Cita ke-3 dari Nawacita adalah, “Membangun Indonesia dari pinggiran dengan memperkuat daerah-daerah dan desa dalam kerangka negara kesatuan”.
Kalau memang mau membangun Indonesia dari pinggiran, mengapa DD harus dihentikan?
Apakah dengan adanya pandemi Covid-19 lalu aktivitas dan kehidupan masyarakat desa akan berhenti? Tentu tidak! Semua harus terus berjalan. Roda kehidupan desa harus terus berputar. Pemerintahan desa juga harus tetap berjalan.

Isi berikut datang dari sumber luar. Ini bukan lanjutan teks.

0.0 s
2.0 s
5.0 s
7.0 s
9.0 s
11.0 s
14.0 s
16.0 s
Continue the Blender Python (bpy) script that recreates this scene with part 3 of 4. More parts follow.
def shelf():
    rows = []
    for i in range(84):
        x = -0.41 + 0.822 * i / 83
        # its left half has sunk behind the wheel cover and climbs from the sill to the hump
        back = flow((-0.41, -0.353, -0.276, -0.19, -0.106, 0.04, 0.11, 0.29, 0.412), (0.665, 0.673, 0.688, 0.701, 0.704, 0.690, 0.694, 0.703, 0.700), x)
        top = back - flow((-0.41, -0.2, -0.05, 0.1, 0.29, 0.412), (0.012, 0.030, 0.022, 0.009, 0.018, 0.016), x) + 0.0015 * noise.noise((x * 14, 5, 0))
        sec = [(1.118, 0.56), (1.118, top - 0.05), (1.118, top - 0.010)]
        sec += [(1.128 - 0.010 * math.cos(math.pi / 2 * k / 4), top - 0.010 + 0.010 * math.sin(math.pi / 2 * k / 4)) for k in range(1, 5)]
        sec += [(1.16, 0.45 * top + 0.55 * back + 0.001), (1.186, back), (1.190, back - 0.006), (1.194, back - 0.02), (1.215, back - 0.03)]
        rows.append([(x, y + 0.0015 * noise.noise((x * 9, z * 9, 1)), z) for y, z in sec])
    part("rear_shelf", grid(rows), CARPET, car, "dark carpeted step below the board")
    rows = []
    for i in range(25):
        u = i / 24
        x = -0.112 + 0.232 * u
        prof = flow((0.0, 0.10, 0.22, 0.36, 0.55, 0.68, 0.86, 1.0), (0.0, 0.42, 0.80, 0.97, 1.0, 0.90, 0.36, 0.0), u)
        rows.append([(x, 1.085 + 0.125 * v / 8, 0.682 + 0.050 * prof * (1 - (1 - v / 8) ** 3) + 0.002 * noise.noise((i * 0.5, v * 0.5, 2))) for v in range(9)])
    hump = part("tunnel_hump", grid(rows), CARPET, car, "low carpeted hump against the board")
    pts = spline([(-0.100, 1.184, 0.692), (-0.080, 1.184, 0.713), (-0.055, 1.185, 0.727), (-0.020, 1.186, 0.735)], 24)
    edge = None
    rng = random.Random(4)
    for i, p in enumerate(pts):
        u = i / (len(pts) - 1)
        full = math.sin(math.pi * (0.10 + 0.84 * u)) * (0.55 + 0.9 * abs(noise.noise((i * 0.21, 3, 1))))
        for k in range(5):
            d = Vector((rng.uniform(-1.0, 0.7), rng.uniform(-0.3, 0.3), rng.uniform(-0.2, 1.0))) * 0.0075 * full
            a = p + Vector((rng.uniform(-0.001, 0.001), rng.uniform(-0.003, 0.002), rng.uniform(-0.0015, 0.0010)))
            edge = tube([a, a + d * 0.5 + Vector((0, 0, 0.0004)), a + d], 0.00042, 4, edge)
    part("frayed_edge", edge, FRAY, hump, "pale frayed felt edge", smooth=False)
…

Tapi bagaimana kehidupan masyarakat desa mau berjalan bila DD dihentikan? Di tengah pandemi Covid-19, kehidupan dan aktivitas masyarakat desa seharusnya mendapatkan penanganan spesifik. Masyarakat justru harus semakin produktif. Kalau sebelumnya bisa santai-santai, sekarang tidak. Mereka harus melipatgandakan pekerjaan.
Para Pak Hakim dan Bu Hakim di MK, kini nasib DD dan rakyat desa ada di palu yang akan kalian ketukkan.
Dr H Sumaryoto Padmodiningrat MM: Mantan Anggota DPR RI/Mantan Ketua Dewan Pembina Persatuan Perangkat Desa Republik Indonesia (PPD RI)/Chief Executive Officer Konsultan dan Survei Indonesia (KSI), Jakarta.